Sun 05/01/03 at 01:49
Regular
"Cardboard Tube Ninj"
Posts: 2,221
LL Cool TT wrote:
> “If you have ten sweets, and eat three sweets, how many sweets do you
> have left?”
>
> That is the sort of thing you would be expected to know after your first week of infant school.

My Mother in an infant teacher, she has known chidrens parents who couldn't answer that question. You had a good start, many many people don't. I went to a Primary school where a kid came out of year 6 with a level 2 in maths. Far too many children don't care, and it's hard to teach someone when there is absolutely no reason that they can see why they should pay you any attention. They can't be touched, they can't be shouted at, they can't be detained. Lots of their parents don't care about it and so won't do anything to try and get their child learning.

Second criticism, "lies to children" are necessary. It is required that someone has a basic understanding of something before you can explain to them exactly why it isn't like that at all. You can't explain quantum physics to a 14 year old, they won't understand it and they won't need to understand it. But you can explain the basic Big Bang theory, which they might be able to appreciate. It's only when they get to university and are starting to get further than the surface of a subject that you can start exlpaining how things actually are. I think Terry Pratchett said it best when he said that people go into Universities knowing everything, and come out knowing nothing. And where has the knowledge gone? It's carefully dried and stored in the libraries.

But anyway, yes I think the school system is cack, it appears designed to maximise the learning of only the average student, while ignoring those at the extremes and causing the maximum possible emotional damage to anyone who isn't supremely self confidant.

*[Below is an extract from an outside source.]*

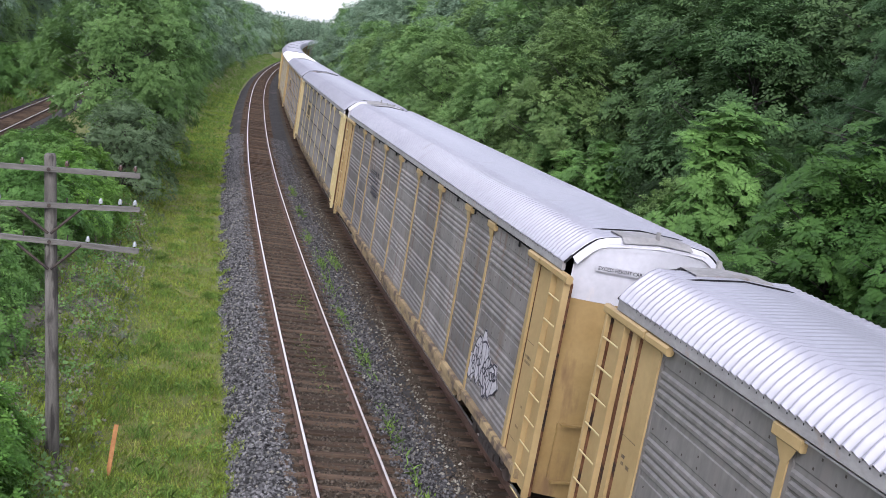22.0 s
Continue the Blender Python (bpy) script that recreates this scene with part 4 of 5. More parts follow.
def auto_carrier(k, ends="tan", posts="tan", sides="galvanised", roof="roof_steel", top="white", seams=False, louvres=False, label=""):
    car = new("auto_carrier")
    plain_top = k in (-1, 0, 1, 2, 7, 11, 14)
    part("roof", cached(("roof", roof), lambda: roof_mesh(roof)), car, "corrugated white roof" if roof == "roof_white" else "corrugated galvanised roof")
    for end in (-1, 1):
        part("roof_seam", cached(("seam", end), lambda: roof_band(end * 12.80 - 0.012, end * 12.80 + 0.012, 0.022, "gasket", "roof_seam")), car)
        edge = 13.46 * end
        part("roof_edge", cached(("edge", end), lambda: roof_band(min(edge, edge - end * 0.05), max(edge, edge - end * 0.028), 0.006, "gasket", "roof_edge")), car, "black gasket")
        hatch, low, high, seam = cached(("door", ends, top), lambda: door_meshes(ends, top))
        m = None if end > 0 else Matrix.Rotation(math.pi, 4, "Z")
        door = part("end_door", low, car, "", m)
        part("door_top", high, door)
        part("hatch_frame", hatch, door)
        if top != "pinkish":
            part("end_cap", cached("cap", lambda: cover_plate()), door, "weathered grey cover plate")
        part("door_seam", seam, door)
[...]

I mean, why the hell are you taking 12 GCSEs? The most I've ever seen asked for is 7. Are you going to take all of those in the future? No, but you have to take them all because we have to have a "wide variety of knowledge". God forbid we should actually start to SPECIALISE. This is the problem I have with the standard Baccaluareate or however the **** it's spelt. It forces certain subjects on you whether you want to take them or not. Admittedly the one they're talking about introducing is a modified version, which could be better, but I still believe that by the age of 16, when a person is deemed by the Government adult enough to have children, we should be capable of picking what we need to learn for the future.

Oh, and pointless rules. They get to me. All the no Jewellry, no walking down this corridor, no hitting the annoying little 12 year old who thinks he's hard because he swears at you all the time, no shouting at the teacher because they're an incompetant moron who doesn't understand that although they haven't taught this to the class, the proffessional we had last year actually did, and we're already several weeks behind in the course because they don't teach fast enough. Pfft. I'll respect them when they earn it.

And School Uniform, what's the point of that? Yes, lets turn up to school in clothes that are uncomfortable and make us look like idiots. They don't stop rich people harrassing the poor ones, they just make them change from mocking their general clothes to their shoes, bags and whatever else they can find. Until someone explains to me how it affects my learning potential, I'm still rather miffed with the fact that I can't wear my hat in lessons. And why I can't wear trainers. I have size 13 feet, yes I CAN get shoes that fit. But not ones that don't cause blisters if I actually want to walk anywhere in them.

I should stop ranting, It's too late and I have to go to work in about 8 hours.

But then on a final note, I passed my GCSEs pretty damn well with a 78% attendance record in year 11. And I didn't take a language, even though my year all should have. So really, I can't complain.